In December 1994, he and the former first lady traveled to Bosnia with Carter Center staff to facilitate a four-month cease-fire.

Subsequently, in 1995, Carter journeyed to Africa to aid in further peace discussions, including mediating a cease-fire in Sudan that March.

In July 2007, he became a member of The Elders, a group of global leaders established by former South African President Nelson Mandela to address worldwide issues. Carter held a “front-line” role until May 2016.

He also traveled to Cuba in May 2002, delivering a televised address to the communist regime, and he met with the terrorist group Hamas in April 2008.

Some of his most notable missions were those to North Korea.

North Korea

In June 1994, Carter became the first sitting or former U.S. president to visit North Korea.

According to the Carter Center, he and his wife were invited by North Korean President Kim Il Sung to negotiate the de-escalation of tensions between North Korea, the U.S., and South Korea regarding the nuclear program of the communist nation.

After two days of discussions, Kim agreed to a freeze on his nuclear program in return for renewed dialogue with the U.S., leading to further discussions and agreements in October 1994 and June 1995. This framework remained intact until 2002.

The Carter Center returned to North Korea with several NGOs in April 1999 to enhance food security by increasing potato production. They procured 1,000 metric tons of potato seeds and supervised the planting process in May of that year.

Carter himself made a second trip to North Korea in August 2010 to negotiate the release of Aijalon Gomes, an American teacher who had been sentenced to eight years of hard labor for illegal entry into the country after serving seven months.

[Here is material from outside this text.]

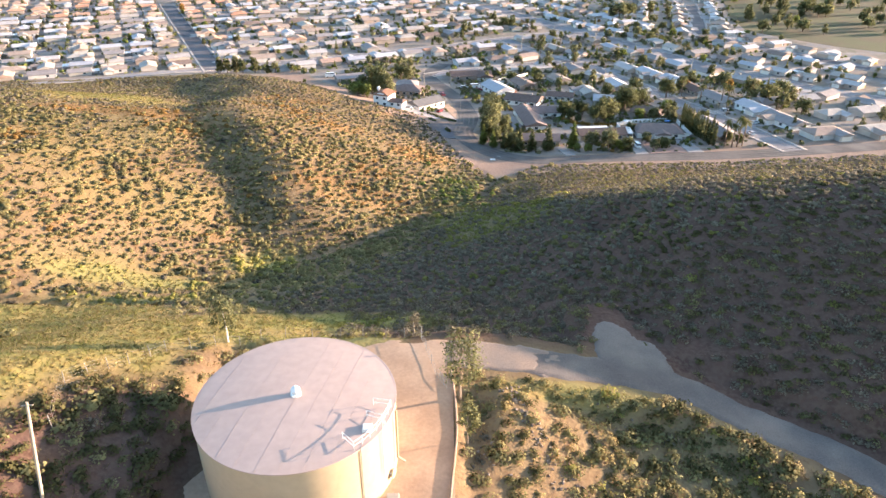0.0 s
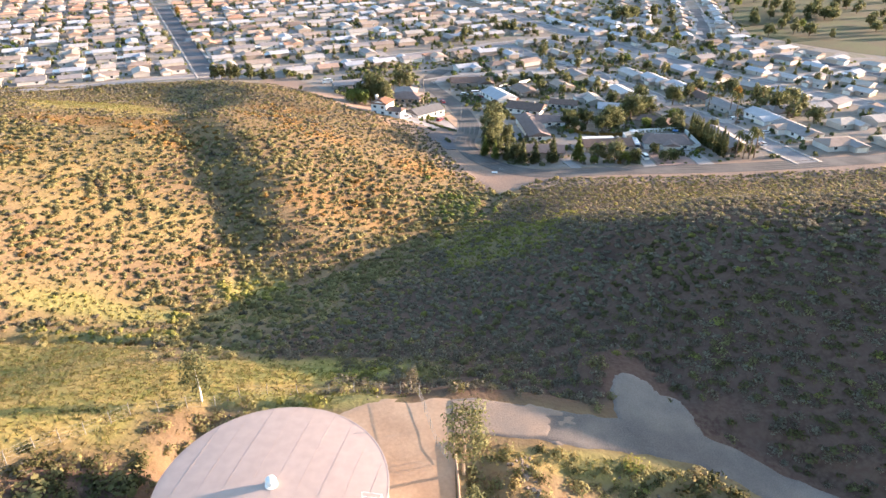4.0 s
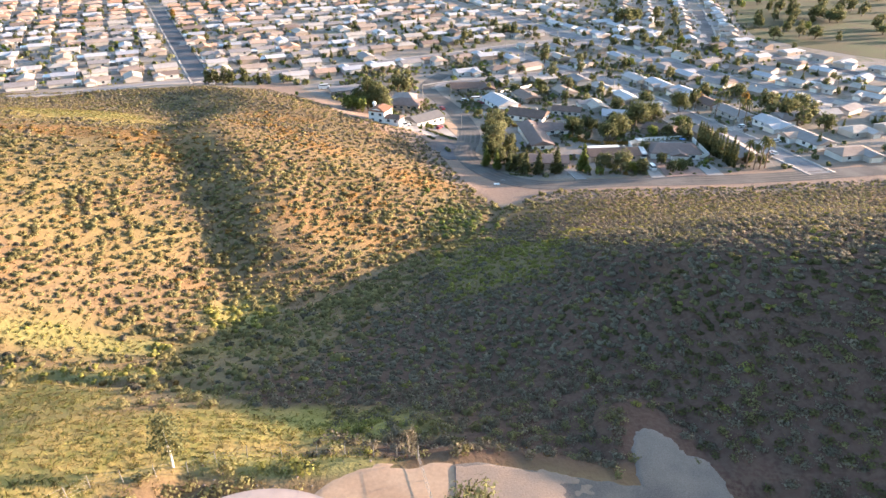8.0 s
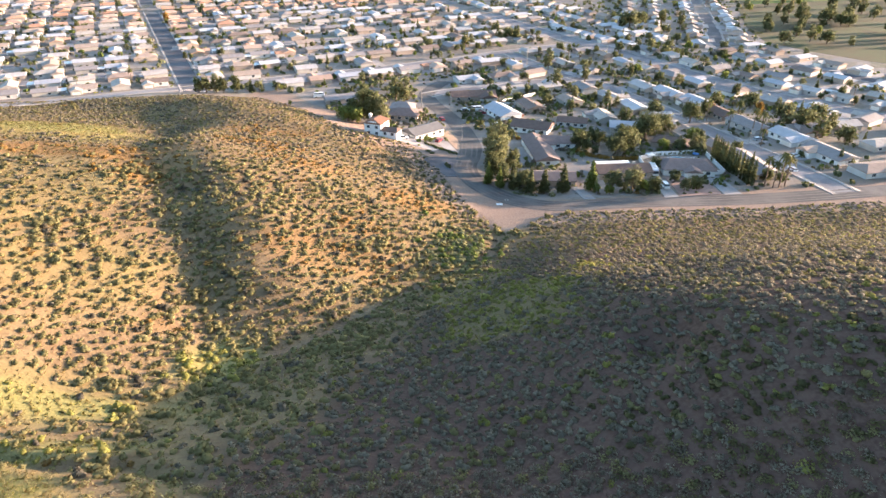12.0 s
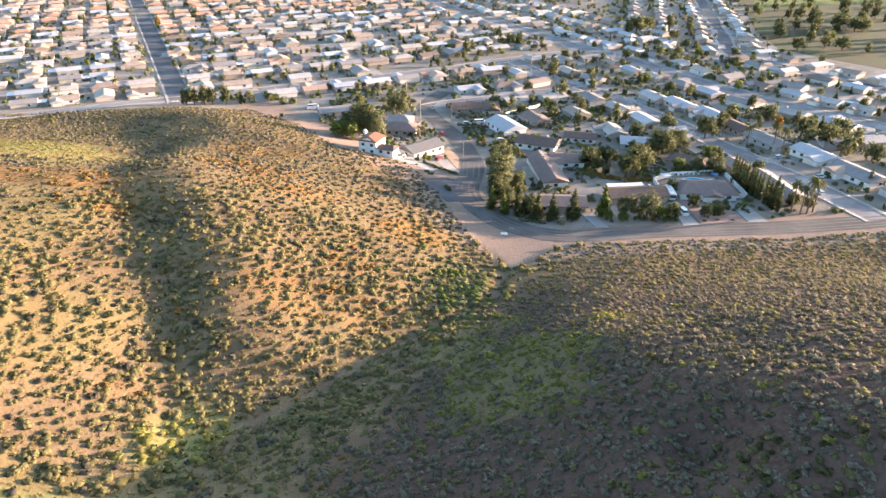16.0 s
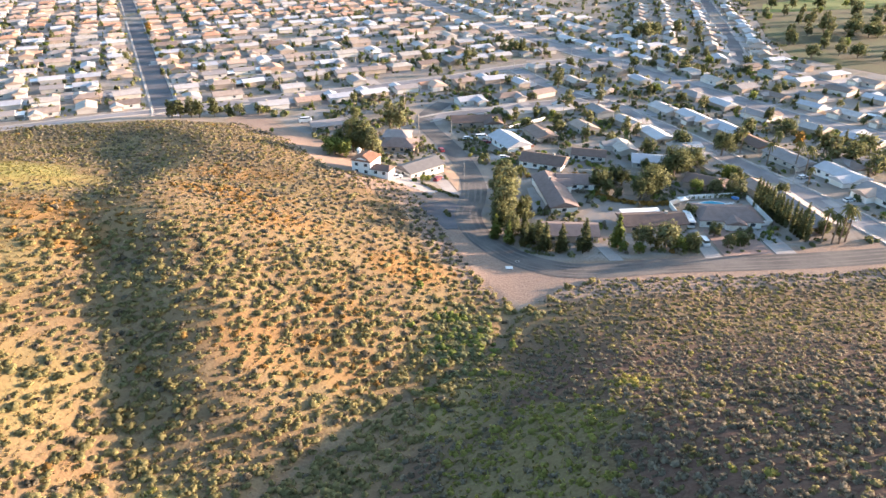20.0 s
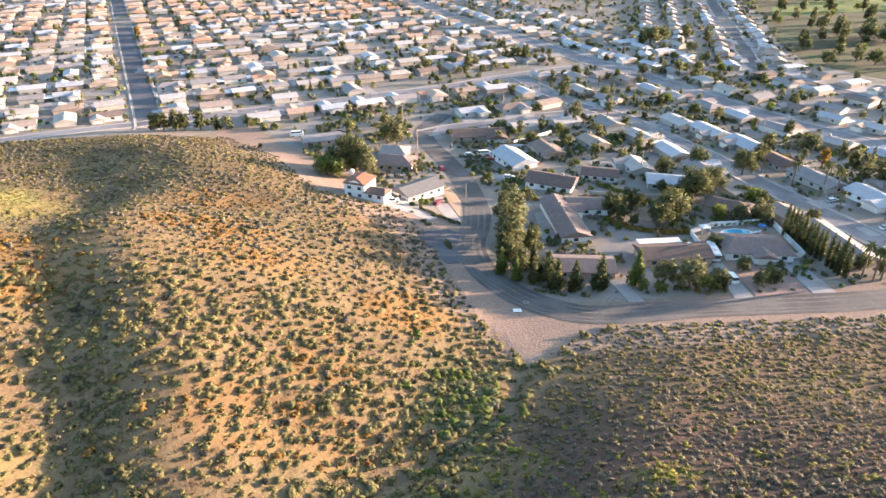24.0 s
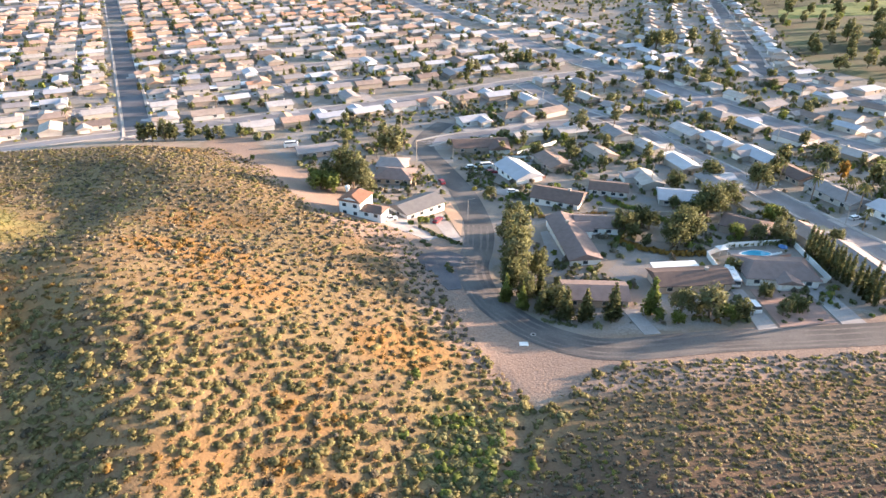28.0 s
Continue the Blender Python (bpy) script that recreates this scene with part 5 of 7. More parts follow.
# gardens that stay open
taken += [(74, 318, 13), (80, 334, 12), (22, 288, 12), (24, 312, 10), (25, 340, 9), (58, 300, 10), (95, 308, 12), (112, 345, 9), (-40, 365, 14), (5, 325, 8), (24, 362, 8), (14, 398, 8), (62, 273, 10), (88, 273, 10), (-45, 395, 10), (70, 345, 8), (-78, 405, 9), (-125, 428, 14), (60, 372, 6)]
slab("driveway", [(-3.2, 335), (1.2, 340), (8.2, 316.5), (4.2, 314)], 0.1, CONCRETE, "pinkish concrete driveway down to the bend", "driveway")
slab("sand_verge", [(1.6, 346), (4.2, 352), (8.6, 336), (7.6, 320), (4, 334)], 0.08, SAND, "sunlit sandy verge beside the road", "verge")
slab("driveway", [(34.7, 324), (38, 325), (40.5, 302), (34.5, 302)], 0.1, CONCRETE, "pale concrete drive along the house", "driveway")
slab("driveway", [(50, 273), (54, 273), (57, 261), (52.6, 260.5)], 0.14, CONCRETE, "pale concrete driveway between pines", "driveway")
slab("driveway", [(83.6, 284), (87, 284), (88.2, 264), (82.6, 263)], 0.13, CONCRETE, "pale concrete driveway with a parked van", "driveway")
slab("driveway", [(104.9, 285), (110.8, 286), (112.6, 266.5), (105.8, 266)], 0.14, CONCRETE, "wide pale concrete driveway", "driveway")
slab("front_garden", [(89, 284), (104, 284), (105, 266.5), (89, 264.5)], 0.1, mat("red_gravel", (0.33, 0.22, 0.18), 0.95, 0.18, 1.0, 0.4, world_space=True), "reddish gravel front garden with stones", "garden")
slab("driveway", [(14, 396), (24, 398), (25, 384), (12, 384)], 0.1, CONCRETE, "concrete yard with parked cars", "driveway")
slab("driveway", [(19, 372), (32, 366), (30, 358), (19, 362)], 0.1, CONCRETE, "pale concrete driveway off the road", "driveway")
slab("pool_terrace", [(92, 309), (109, 309.5), (110, 300), (93, 300)], 0.1, CONCRETE, "pale paved terrace round the pool", "terrace")
slab("driveway", [(-22, 325), (-12, 331), (0, 317), (-3, 313)], 0.1, CONCRETE, "pale concrete drive beside the hedge", "driveway")
slab("road_apron", [(-7, 301), (-4, 292), (3, 281), (7, 283), (5.6, 296), (8, 305), (3, 307)], 0.1, ASPHALT, "dark asphalt turning apron at the bend", "road")
for pts in ([(134, 352), (140, 350), (142, 344), (136, 345)], [(137, 334), (150, 337), (151, 330), (139, 327)], [(142, 310), (156, 313), (157, 306), (143, 303)], [(132, 376), (136, 377), (138, 370), (134, 369)]):
    slab("driveway", pts, 0.12, CONCRETE, "pale concrete driveway off the side street", "driveway")
bm = bmesh.new()
ring = [(100.2 + (3.9 + 0.8 * math.cos(2 * a)) * math.cos(a), 306.2 + (1.9 + 0.5 * math.sin(a + 0.6)) * math.sin(a)) for a in [k * math.tau / 28 for k in range(28)]]
pool = empty("swimming_pool", Matrix.Translation(at(100.2, 306.2)))
zp = 0.2
bm.faces.new([bm.verts.new((px - 100.2, py - 306.2, zp)) for px, py in ring])
part("water", bm, POOL, pool, "clear blue water")
bm = bmesh.new()
vs = [[bm.verts.new(((px - 100.2) * k, (py - 306.2) * k, zp + u)) for px, py in ring] for k, u in ((1.0, -0.2), (1.0, 0.08), (1.13, 0.08), (1.13, -0.2))]
for a, b in zip(vs, vs[1:]):
    for i in range(28):
        bm.faces.new((a[i], a[(i + 1) % 28], b[(i + 1) % 28], b[i]))
part("coping", bm, WHITE, pool)
tagged(pool, "kidney-shaped blue swimming pool in a paved yard", "pool")
fence_wall("garden_wall", [(84, 296), (84.2, 305), (93.5, 311), (115, 314), (114, 288), (107, 287)], 1.8, 0.22, WHITE, "white rendered wall round the pool garden")
fence_wall("garden_wall", [(28, 404), (44, 404), (58, 398)], 1.7, 0.2, WHITE, "white garden wall behind a house")
fence_wall("garden_wall", [(120, 318), (112, 336), (108, 360)], 1.6, 0.2, BLOCK, "tan block wall along back gardens")
fence_wall("garden_wall", [(58, 342), (74, 338), (88, 338)], 1.5, 0.2, BLOCK, "tan block wall between gardens")
hedge([(-6.4, 324.4), (0, 318.5), (7.1, 313)], 1.0, 1.1, TREE_GREEN, "dark clipped hedge beside the driveway")
hedge([(36, 336), (48, 337), (60, 338.5)], 1.1, 1.4, ORANGE_BUSH, "rusty brown hedge behind the long house")
hedge([(60, 315), (66, 309), (76, 305.5), (84, 306)], 1.6, 1.6, AUTUMN, "row of brownish bushes below a bank")
hedge([(64, 352), (69, 345), (76, 336), (86, 322)], 1.8, 1.8, BRIGHT, "bright green hedge between two gardens")
hedge([(28, 268), (36, 265)], 0.9, 0.8, OLIVE, "low hedge along the roadside")
hedge([(12, 408), (14, 400)], 0.7, 1.2, TREE_GREEN, "dark hedge beside the street")
hedge([(93, 311.5), (104, 313), (113, 313)], 1.2, 1.7, OLIVE, "shaggy hedge behind the pool")
bed = [(3, 297), (4, 292)]
hedge(bed, 1.2, 0.9, TREE_GREEN, "dark shrub island on the bend")


def vehicle(name, length, width, tall, material, label, nose=0.28, tail=0.12, belt=0.5, roof_in=0.12, wheels=0.34):
    """A parked vehicle along x: body, glasshouse, four wheels."""
    root = empty(name)
    L, W = length / 2, width / 2
    bm = bmesh.new()
    zb = wheels + (tall - wheels) * belt
    box(bm, -L, L, -W, W, wheels * 0.55, zb, 0.12)
    part("body", bm, material, root)
    bm = bmesh.new()
    a0, a1 = -L + length * tail * 0.4, L - length * nose
    lo = [bm.verts.new(v) for v in ((a0, -W * 0.93, zb), (a1, -W * 0.93, zb), (a1, W * 0.93, zb), (a0, W * 0.93, zb))]
    s = (tall - zb)
    hi = [bm.verts.new(v) for v in ((a0 + s * 0.35, -W * (0.93 - roof_in), tall - 0.08), (a1 - s * 0.7, -W * (0.93 - roof_in), tall - 0.08), (a1 - s * 0.7, W * (0.93 - roof_in), tall - 0.08), (a0 + s * 0.35, W * (0.93 - roof_in), tall - 0.08))]
    for i in range(4):
        j = (i + 1) % 4
        bm.faces.new((lo[i], lo[j], hi[j], hi[i]))
    part("window_band", bm, GLASS, root)
    bm = bmesh.new()
    box(bm, a0 + s * 0.3, a1 - s * 0.62, -W * (0.95 - roof_in), W * (0.95 - roof_in), tall - 0.1, tall, 0.04)
    part("roof", bm, material, root)
    for sx in (-1, 1):
        for sy in (-1, 1):
            bm = bmesh.new()
            tube(bm, (sx * L * 0.6, sy * (W - 0.2), wheels), (sx * L * 0.6, sy * (W + 0.02), wheels), wheels, wheels, 14)
            part("wheel", bm, RUBBER, root)
    return tagged(root, label, "car")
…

After two days of discussions, initiated at the invitation of North Korean officials with the approval of the White House, Carter secured Gomes’s release and obtained amnesty from Kim Jong Il, Chairman of the National Defense Commission.

Nobel Peace Prize and Other Awards

The former president was awarded the Nobel Peace Prize on December 10, 2002, for his “tireless efforts to find peaceful resolutions to international conflicts, promote democracy and human rights, and advocate for economic and social development.”

He was also awarded the U.N. Human Rights Prize in December 1998, celebrating the 50th anniversary of the Universal Declaration of Human Rights. In August 1999, he and Rosalynn Carter received the Presidential Medal of Freedom from former President Bill Clinton.

Carter was named a Pulitzer Prize Finalist in biography for his book, “An Hour Before Daylight: Memories of a Rural Boyhood,” in April 2002 and became a Grammy nominee in December 2014 when his book “A Call To Action” was a runner-up in the best spoken-word album category. Over his career, the former president authored 32 books.

From the fall of 2019 through early 2020, Carter was publicly embraced by Democratic presidential candidates as a party elder, and he and his wife celebrated their 77th wedding anniversary on July 7, 2023.

Rosalynn Carter passed away at the age of 96 on November 19, 2023, and Jimmy Carter died at the age of 100 on December 29, 2024.

The Associated Press contributed to this report.